03/2016
Geoglyphs
Blythe, CA
Outside of Blythe, CA there are geoglyphs that I have read about but never seen. Both Ellen Meloy and Barry Lopez wrote about them in such a way that I felt like a fool not to exit whenever I passed Blythe on I 10. The trick seemed to go there upon leaving California, at the onset of a journey. And since I didn’t leave the city until 3pm, by nightfall I was at the edge of Blythe. I decided to check in at the Red Roof Inn and go looking for the glyphs in the morning.
At dawn I woke up, made a cup of black tea, stumbled into my truck and went looking for the site with only a vague notion about where it was. The clerk at the motel (who had never actually been to the glyphs) gave me directions that seemed simple enough the night before. By the time I had driven few miles outside of the city limits, past the green pastures that the Colorado river provided for this otherwise dry desert center, I was heading North and had not checked by odometer. Ruefully aware of my lack of survival skills, it suddenly hit me that I ought to be paying closer attention to what I was doing. The desert can make you delirious, see things, lose your bearing…Very quickly I found myself on the edge of the Mojave.
Geoglyphs, or intaglios, are different than petroglyphs. They are carved onto the face of the Earth, from the horizontal pebble-scape instead of on a perpendicular rock face. As I crept along the road and the sun started to rise I felt a rush of fear course through my veins--just a few miles out of town. I wanted a sign that I was heading in the right direction. I was suddenly aware of how little I think about where I am going these days. I just follow my GPS blindly around Los Angeles. I was mostly alone on the road, except for a single semi that was pulled off on the slim shoulder. I did not detect hostility as the root of my fear, but rather a dull feeling of being far away from others, of being close to the limits of what I understand. The feeling plays tricks on my ambitions. Opposing desires began to battle within me. I could return to my hotel room where is it dark and cool and known and get back on the highway heading for Gallup, or push further along this road and seek the unknown.
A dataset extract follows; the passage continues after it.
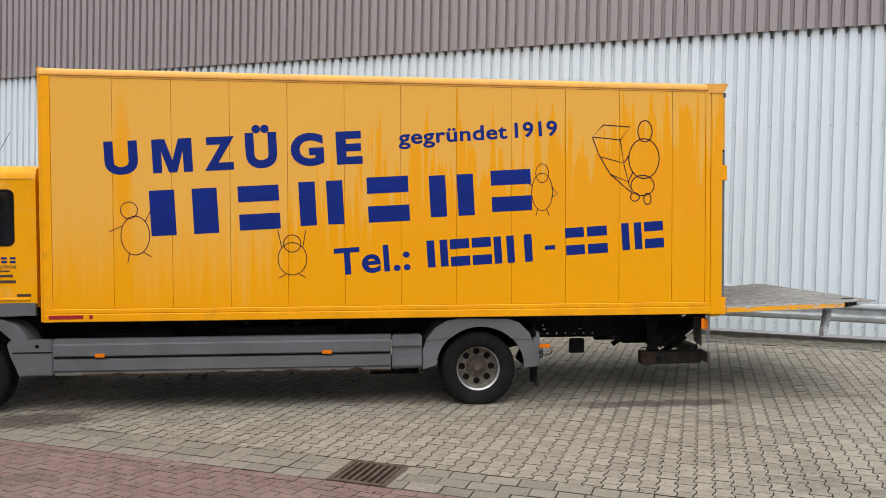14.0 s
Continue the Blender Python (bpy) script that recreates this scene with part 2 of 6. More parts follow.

I have not brought any sort of map, nor thought to program this location into my phone, but I glanced down at a post card of the glyphs that I bought last night in the motel lobby. On the card it said that the glyphs were 15 miles North of Blythe. Surely I had driven at least this far. I turned my truck around and headed back towards a bend in the road that looked like there was a turn off. As I pulled a u-turn in the middle of the highway I saw the mile marker, 14 miles to Blythe. I immediately knew that I had not gone far enough. So I pulled around again, passing the trucker parked on the side of the road for a third time. I waved sheepishly. Sure enough there was a historical marker and BLM land sign just past where I had been before and I caught a glimpse of the Colorado River. It was almost 7:30 AM now and I could feel the heat of the day rising with the sun.
My friend Leslie Ryan says, “The desert is like a museum.” And there is a sense of preservation here, a sense of stasis. The BLM sign welcomes me at the same time it warns me against driving off the road or disturbing the landscape in any way. There is a wooden fence that funnels me through a somewhat lunar terrain. The sun pierces my eyes, and rests on my shoulders. I forget my hat on the seat of the truck. I don’t wear sunscreen. I blindly stumble up to a chain link fence and gaze across the low “relief” of intaglio scraped from the desert floor.
The light is gold and brown. The ground is corrugated and parched, covered with pebbles. The shadows of the fence posts are long and bend away from the low relief of the glyphs. They are crisp and black and they fascinate me. The shadows makes a kind of hypercube shape on the ground and counter the 95 ft. span of intaglio, measuring it, clocking it. Like a veil, the shadow of the chain link gently covers the round pebbles. Without form or substance, light perseveres or it is blocked. I feel as if I’ve walked into another dimension, a place where time is being marked. I am merely passing through and mistaken about my significance. Not so far from the road I hear a few more trucks passing. My thoughts wander to the contrast of man now and before.
The shadows of the posts project across the pebbly ground making their Cartesian mark over this older mysterious scape. These two inches of depth are enough to set an idea in motion, whatever needs to be set here. I sense it, but I do not understand it. The length if the glyph speaks to the length of the shadow of the fence, to the time of day, to the direction I am facing. But I am certainly turned around and barely know which direction I am headed. I am a spectator at this event, of this system. A few beetles make their morning trek for food in front of my shoe. Again I am compelled to leave and stay simultaneously. 'Man and coyote' is the glyph. I quickly decide this. I make up my own story as I travel up the BLM road to the other site. I stand in front of glyph of what looks like a woman to me. Creation myths are told here. I am standing beneath her crotch. Looking into the shape of my own body, into the mountains. I feel reborn.